Silsilah Hadits-Hadits Dha’if Pilihan-8 (Melihat Aurat Isteri
Waktu Jima’) [Karya Syaikh Al-Albani]Jumat, 29 Juni
07
MUKADDIMAH
Sering kita dengar obrolan di
kalangan orang-orang awam yang terkesan hanya menyampaikan apa yang pernah
mereka dengar, tanpa mengetahuinya secara pasti. Dan memang, realitasnya, sering
pula sebagian para penceramah di acara-cara tertentu bila menyinggung masalah
pernikahan, mengatakan bahwa melihat aurat isteri ketika bersetubuh tidak
dibolehkan, bahkan ada yang mengatakan haram.!
Untuk mengetahui lebih jauh
kepastiannya, bagaimana teks haditsnya dan bagaimana kualitasnya, silahkan simak
kajian berikut.!!
TEKS HADITS
إَذَا جَامَعَ أَحَدُكُمْ زَوْجَتَهُ أَوْ جَارِيَتَهُ،
فَلاَ يَنْظُرْ إِلَى فَرْجِهَا فَإِنَّ ذَلِكَ يُوْرِثُ اْلعَمَى
[Jika salah seorang di antara kamu menyetubuhi isteri
atau budaknya, maka janganlah ia memandang/melihat farji (kemaluan)-nya, sebab
hal itu dapat menyebabkan kebutaan]
KUALITAS HADITS
Ini adalah hadits MAUDHU’ (PALSU), dikeluarkan oleh Ibn al-Jauzi di
dalam al-Maudhu’at (II/1), dari Hisyam bin Khalid, (ia berkata) Baqiyyah
menceritakan kepada kami, dari Ibn Juraij, dari ‘Atha’, dari Ibn ‘Abbas secara
Marfu’. Kemudian Ibn al-Jauzi berkata, “Ibn Hibban mengatakan, ‘Baqiyyah
meriwayatkan dari para pendusta dan memanipulasi… Ini adalah Maudhu’.”
Dalam hal ini, setelah menyebutkan ‘illat-‘illat (cacat- cacat) sisi
periwayatan hadits ini, mengomentari pendapat Ibn ash-Shalah yang memandang
sanadnya baik, Syaikh al-Albani mengatakan bahwa apa yang dikatakannya ini tidak
tepat. Ibn ash-Shalah, menurut al-Albani, hanya terbuai dengan zhahir hadits
sementara tidak memperhatikan ‘illat yang demikian detail yang diingatkan oleh
Imam Abu Hatim.
Syaikh al-Albani, di akhir komentarnya menyatakan bahwa
melalu pengamatan yang benar, maka jelas sekali menunjukkan kebatilan hadits
ini, sebab -kata beliau- pengharaman memandang/melihat dalam hal jima’

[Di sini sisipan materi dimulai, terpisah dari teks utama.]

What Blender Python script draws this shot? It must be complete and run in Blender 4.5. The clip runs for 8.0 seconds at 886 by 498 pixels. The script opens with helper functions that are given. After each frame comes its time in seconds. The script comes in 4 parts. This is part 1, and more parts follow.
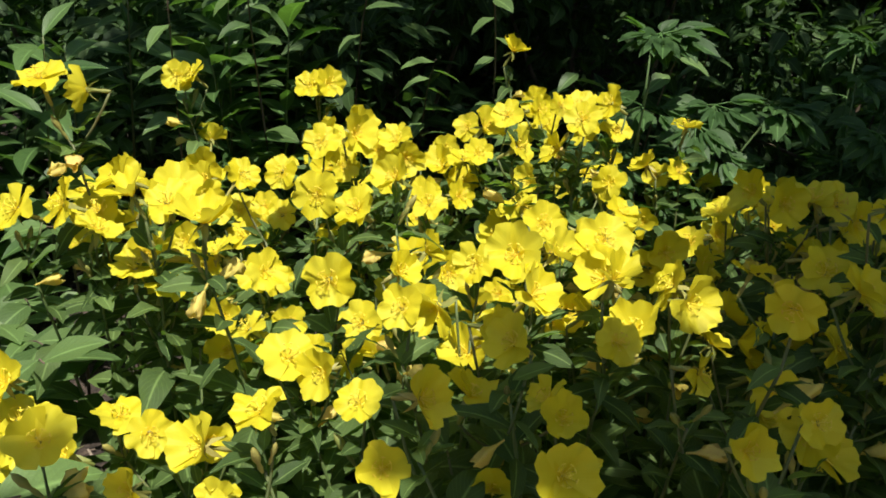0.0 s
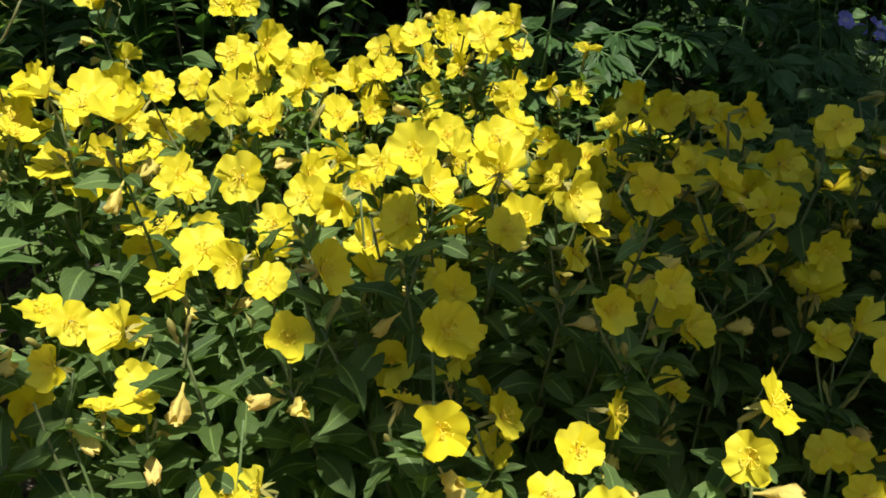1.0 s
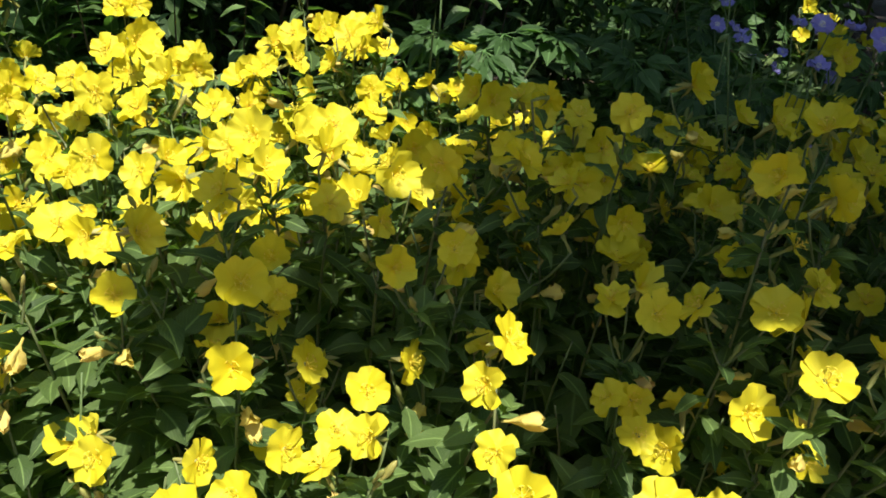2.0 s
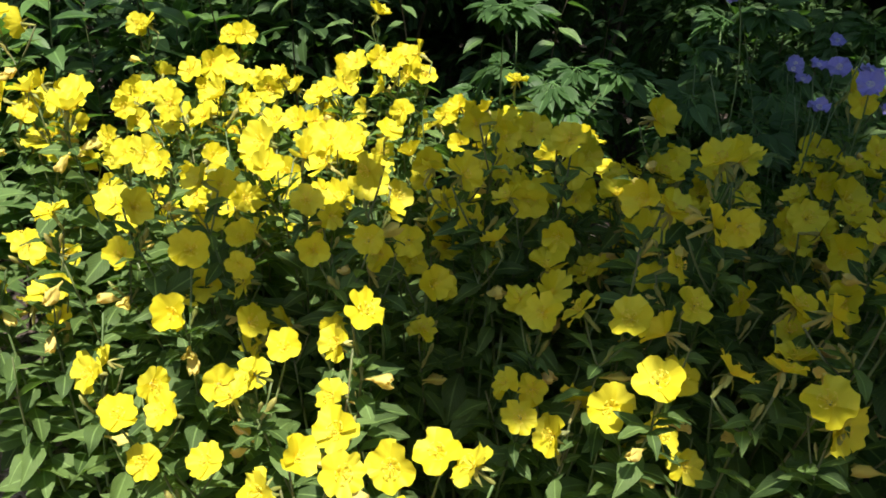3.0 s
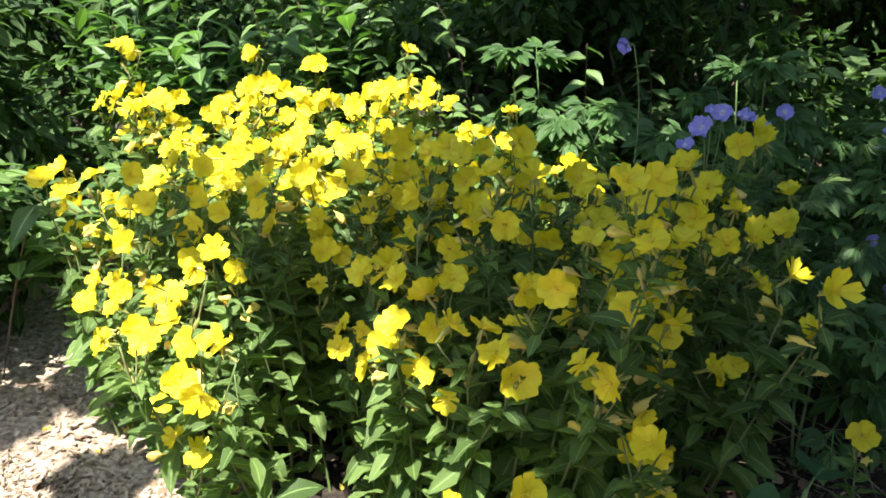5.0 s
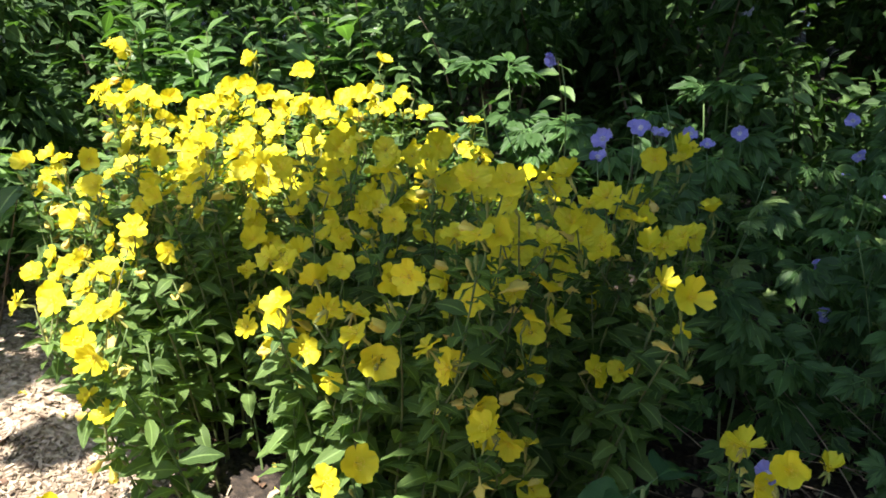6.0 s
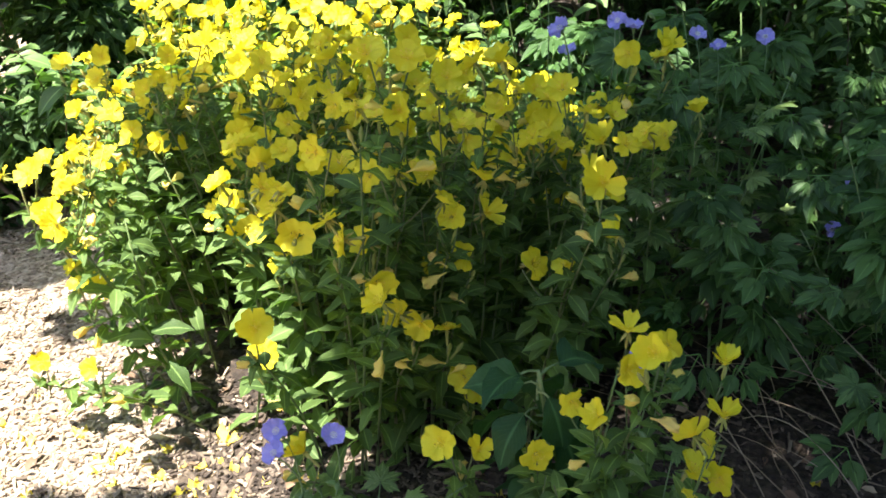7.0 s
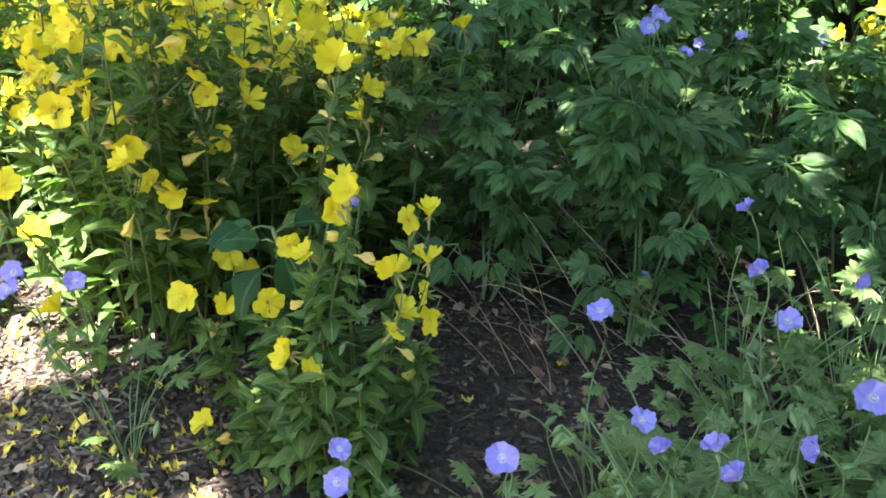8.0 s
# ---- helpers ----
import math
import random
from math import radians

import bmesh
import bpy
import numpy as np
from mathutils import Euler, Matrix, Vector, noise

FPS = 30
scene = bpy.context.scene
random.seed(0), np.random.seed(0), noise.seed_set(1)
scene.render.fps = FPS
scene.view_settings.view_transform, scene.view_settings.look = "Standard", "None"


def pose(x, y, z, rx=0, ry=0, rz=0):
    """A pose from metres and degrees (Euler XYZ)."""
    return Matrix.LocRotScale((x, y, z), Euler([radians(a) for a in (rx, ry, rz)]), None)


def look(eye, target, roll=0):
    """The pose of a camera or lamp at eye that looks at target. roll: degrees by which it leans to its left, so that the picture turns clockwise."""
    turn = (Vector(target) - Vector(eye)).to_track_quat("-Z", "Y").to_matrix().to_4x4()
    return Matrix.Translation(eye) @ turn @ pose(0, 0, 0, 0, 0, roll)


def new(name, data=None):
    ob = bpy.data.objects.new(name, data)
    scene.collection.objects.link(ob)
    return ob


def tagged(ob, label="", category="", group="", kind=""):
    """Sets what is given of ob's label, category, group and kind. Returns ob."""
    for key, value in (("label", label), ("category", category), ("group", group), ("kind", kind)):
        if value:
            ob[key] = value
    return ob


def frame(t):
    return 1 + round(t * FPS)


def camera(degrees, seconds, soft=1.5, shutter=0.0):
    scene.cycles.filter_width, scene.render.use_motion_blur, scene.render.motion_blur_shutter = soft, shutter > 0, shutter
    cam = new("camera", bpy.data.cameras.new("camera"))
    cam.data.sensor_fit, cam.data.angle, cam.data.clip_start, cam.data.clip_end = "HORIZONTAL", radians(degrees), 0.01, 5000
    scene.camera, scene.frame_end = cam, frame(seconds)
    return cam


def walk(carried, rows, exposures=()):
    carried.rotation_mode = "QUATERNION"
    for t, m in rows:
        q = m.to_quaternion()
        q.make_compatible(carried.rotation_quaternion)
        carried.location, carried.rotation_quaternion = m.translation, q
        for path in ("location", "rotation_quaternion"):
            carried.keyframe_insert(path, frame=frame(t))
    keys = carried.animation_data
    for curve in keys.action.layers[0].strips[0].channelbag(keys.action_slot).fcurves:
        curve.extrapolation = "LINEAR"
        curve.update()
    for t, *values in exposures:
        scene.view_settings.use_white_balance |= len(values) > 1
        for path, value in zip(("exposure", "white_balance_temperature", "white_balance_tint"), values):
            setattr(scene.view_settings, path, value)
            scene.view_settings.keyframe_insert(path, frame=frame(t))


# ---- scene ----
cam = camera(55.0, 8.0, soft=1.75)
PATH = [
    (0, (-0.131, -0.439, 0.985), (0.248, 1.342, 0.158), 2.0),
    (0.5, (-0.14, -0.48, 0.966), (0.276, 1.255, 0.064), 2.7),
    (1, (-0.122, -0.526, 0.969), (0.408, 1.164, 0.04), 3.9),
    (1.5, (-0.096, -0.596, 0.977), (0.556, 1.058, 0.061), 5.2),
    (1.7, (-0.071, -0.622, 0.979), (0.591, 1.03, 0.065), 5.0),
    (2.8, (0.231, -0.829, 1.034), (0.387, 0.96, 0.155), 2.4),
    (3, (0.277, -0.881, 1.049), (0.382, 0.913, 0.171), 2.4),
    (3.5, (0.396, -1.04, 1.1), (0.492, 0.776, 0.266), 3.4),
    (4, (0.546, -1.161, 1.151), (0.662, 0.658, 0.328), 4.2),
    (4.2, (0.604, -1.178, 1.15), (0.722, 0.642, 0.33), 4.3),
    (4.5, (0.707, -1.183, 1.147), (0.653, 0.634, 0.314), 3.0),
    (4.7, (0.794, -1.175, 1.149), (0.508, 0.617, 0.306), 1.4),
    (5.8, (1.126, -1.134, 1.138), (0.445, 0.577, 0.357), 1.1),
    (6, (1.202, -1.149, 1.15), (0.512, 0.554, 0.361), 1.6),
    (6.5, (1.341, -1.116, 1.13), (0.592, 0.532, 0.279), 1.1),
    (7, (1.53, -1.035, 1.074), (0.549, 0.453, 0.166), -1.2),
    (7.2, (1.613, -1.016, 1.062), (0.597, 0.44, 0.14), -0.5),
    (7.5, (1.724, -1.007, 1.041), (0.746, 0.471, 0.114), 1.2),
    (7.7, (1.772, -1.054, 1.021), (0.898, 0.494, 0.105), 2.6),
    (8, (1.851, -1.079, 0.955), (1.053, 0.517, 0.053), 2.4)]
EXPOSURES = [(0.0, 0.49), (0.5, 0.44), (1.0, 0.55), (1.7, 0.77), (3.0, 1.0), (3.5, 1.12), (4.0, 1.38), (4.5, 1.96), (6.0, 1.83), (6.5, 2.17), (7.0, 2.42), (7.5, 2.63), (8.0, 3.32)]
walk(cam, [(t, look(eye, target, roll)) for t, eye, target, roll in PATH], EXPOSURES)

# ---- daylight ----
SUN_WAY = Vector((0.02, -0.34, 0.94)).normalized()
SHIFT_X, SHIFT_Y = -SUN_WAY.x / SUN_WAY.z, -SUN_WAY.y / SUN_WAY.z
world = bpy.data.worlds.new("sky_world")
scene.world = world
world.use_nodes = True
wn, wl = world.node_tree.nodes, world.node_tree.links
sky = wn.new("ShaderNodeTexSky")
sky.sky_type = "NISHITA"
sky.sun_disc = False
sky.sun_elevation = math.asin(SUN_WAY.z)
sky.sun_rotation = math.atan2(SUN_WAY.x, SUN_WAY.y)
wl.new(sky.outputs["Color"], wn["Background"].inputs["Color"])
wn["Background"].inputs["Strength"].default_value = 0.127
sun_data = bpy.data.lights.new("sun", "SUN")
sun_data.energy = 5.0
sun_data.angle = radians(0.53)
sun_data.color = (1.0, 0.95, 0.86)
sun = new("sun", sun_data)
sun.matrix_world = look(SUN_WAY * 20, (0, 0, 0))


# ---- materials ----
def start_material(name):
    m = bpy.data.materials.new(name)
    m.use_nodes = True
    nt = m.node_tree
    return m, nt.nodes, nt.links, nt.nodes["Principled BSDF"]


def ramp(nodes, stops):
    r = nodes.new("ShaderNodeValToRGB")
    e = r.color_ramp.elements
    while len(e) < len(stops):
        e.new(0.5)
    for el, (p, c) in zip(e, stops):
        el.position, el.color = p, (*c, 1)
    return r


def noise_node(nodes, links, scale, detail=4.0, coords="Object"):
    tc = nodes.new("ShaderNodeTexCoord")
    n = nodes.new("ShaderNodeTexNoise")
    n.inputs["Scale"].default_value, n.inputs["Detail"].default_value = scale, detail
    links.new(tc.outputs[coords], n.inputs["Vector"])
    return n


def mix_color(nodes, links, fac, a, b, mode="MIX"):
    m = nodes.new("ShaderNodeMix")
    m.data_type, m.blend_type = "RGBA", mode
    for sock, v in ((m.inputs[0], fac), (m.inputs[6], a), (m.inputs[7], b)):
        if isinstance(v, (int, float)):
            sock.default_value = v
        elif isinstance(v, tuple):
            sock.default_value = (*v, 1)
        else:
            links.new(v, sock)
    return m.outputs[2]


def math_node(nodes, links, op, a, b=0.0):
    m = nodes.new("ShaderNodeMath")
    m.operation = op
    for sock, v in zip(m.inputs, (a, b)):
        if isinstance(v, (int, float)):
            sock.default_value = v
        else:
            links.new(v, sock)
    return m.outputs[0]


def bump(nodes, links, height, bsdf, strength=0.3, distance=0.002):
    b = nodes.new("ShaderNodeBump")
    b.inputs["Strength"].default_value, b.inputs["Distance"].default_value = strength, distance
    links.new(height, b.inputs["Height"])
    links.new(b.outputs["Normal"], bsdf.inputs["Normal"])


def thin(m, nodes, links, bsdf, color, through_color, share):
    """Mixes light that passes through a leaf or petal into its surface."""
    t = nodes.new("ShaderNodeBsdfTranslucent")
    if isinstance(through_color, tuple):
        t.inputs["Color"].default_value = (*through_color, 1)
    else:
        links.new(through_color, t.inputs["Color"])
    mx = nodes.new("ShaderNodeMixShader")
    mx.inputs[0].default_value = share
    links.new(bsdf.outputs[0], mx.inputs[1])
    links.new(t.outputs[0], mx.inputs[2])
    links.new(mx.outputs[0], nodes["Material Output"].inputs["Surface"])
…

(bersetubuh) hanyalah dalam rangka pengharaman terhadap wasa’il
(sarana-sarana)-nya. Bilamana Allah telah membolehkan bagi suami untuk
menyetubuhi isterinya, maka apakah masuk akal Dia melarangnya (sang suami)
memandang/melihat farjinya.?! Tentu saja tidak! Hal ini didukung oleh hadits
shahih, di antaranya dari ‘Aisyah RA, ia berkata, “Aku pernah mandi bersama
Rasulullah SAW dalam satu bejana, antara diriku dan dia, lalu ia mendahuluiku
(mengambil ciduk) hingga aku mengatakan, ‘biarkan aku! Biarkan aku!.’”
(Dikeluarkan oleh al-Bukhari dan Muslim, serta perawi lainnya).
Dalam
hadits ini, yang nampak adalah bolehnya memandang/melihat. Hal ini juga didukung
oleh riwayat Ibn Hibban, dari jalur Sulaiman bin Musa, bahwa ia ditanyai tentang
seorang laki-laki (suami) yang melihat farji isterinya.? Maka ia berkata, ‘Aku
pernah bertanya kepada ‘Atha’, maka ia mengatakan, ‘aku pernah bertanya kepada
‘Aisyah, lalu ia menyebutkan hadits tadi.”
Ibn Hajar dalam Fathul
Bari (I/290) mengatakan, “(Hadits) ini merupakan Nash (teks) mengenai
bolehnya suami melihat/memandang aurat isterinya, demikian pula sebaliknya.”
Bilamana hal ini sudah jelas, maka tentu tidak ada gunanya perbedaan
antara melihat ketika mandi atau pun sedang berjima’ (bersetubuh), sehingga
terbukti sekali kebatilan hadits ini (hadits di atas-red).”
SUMBER:
Silsilah al-Ahadits adh-Dha’ifah Wa al-Maudhu’ah karya Syaikh al-Albani,
Nomor Hadits, 195, Jld.I, hal.351-354 dengan sedikit diringkas.